In her response in Providence Mag to a similar statement by the Latin Patriarchate of Jerusalem decrying the Nation-State Law, Dr. Faydra Shapiro, the director of the Israel Center for Jewish-Christian Relations, criticized the Catholic Church’s response. She challenged the Patriarchate’s claim that the law established a second-rate status for non-Jews.

“This is simply untrue,” Dr. Shapiro wrote. “The nation-state law says nothing of the sort.”

She noted the Patriarchate statement used the term “Palestinians” to refer to Israeli Arabs, implying they are indigenous to the land and Jews are usurpers and occupiers.

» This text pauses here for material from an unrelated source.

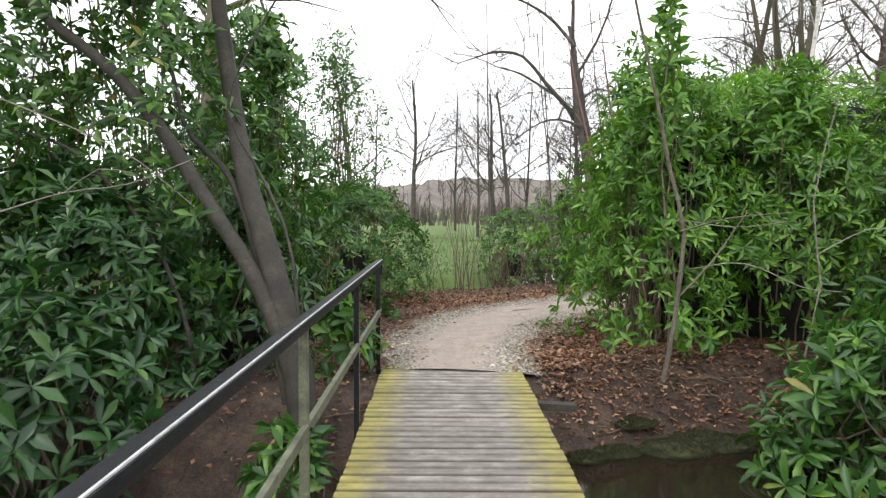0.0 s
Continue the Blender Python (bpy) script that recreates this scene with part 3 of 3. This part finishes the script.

“This particular lexical choice feels disingenuous and fosters separatism,” Dr. Shapiro wrote. “In Israel, we should all be Israelis, with our distinctive religious-ethnic-national identities as well.”

Rabbi David Rosen, Director of the American Jewish Committee’s Department of Interreligious Affairs, had a different understanding of the Catholic Churches’ statement.

“I don’t see that a criticism of an Israeli policy or law means that there is any diminution of the Churches’ respect for the State of Israel’s integrity, autonomy, or security,” Rabbi Rosen told Breaking Israel News.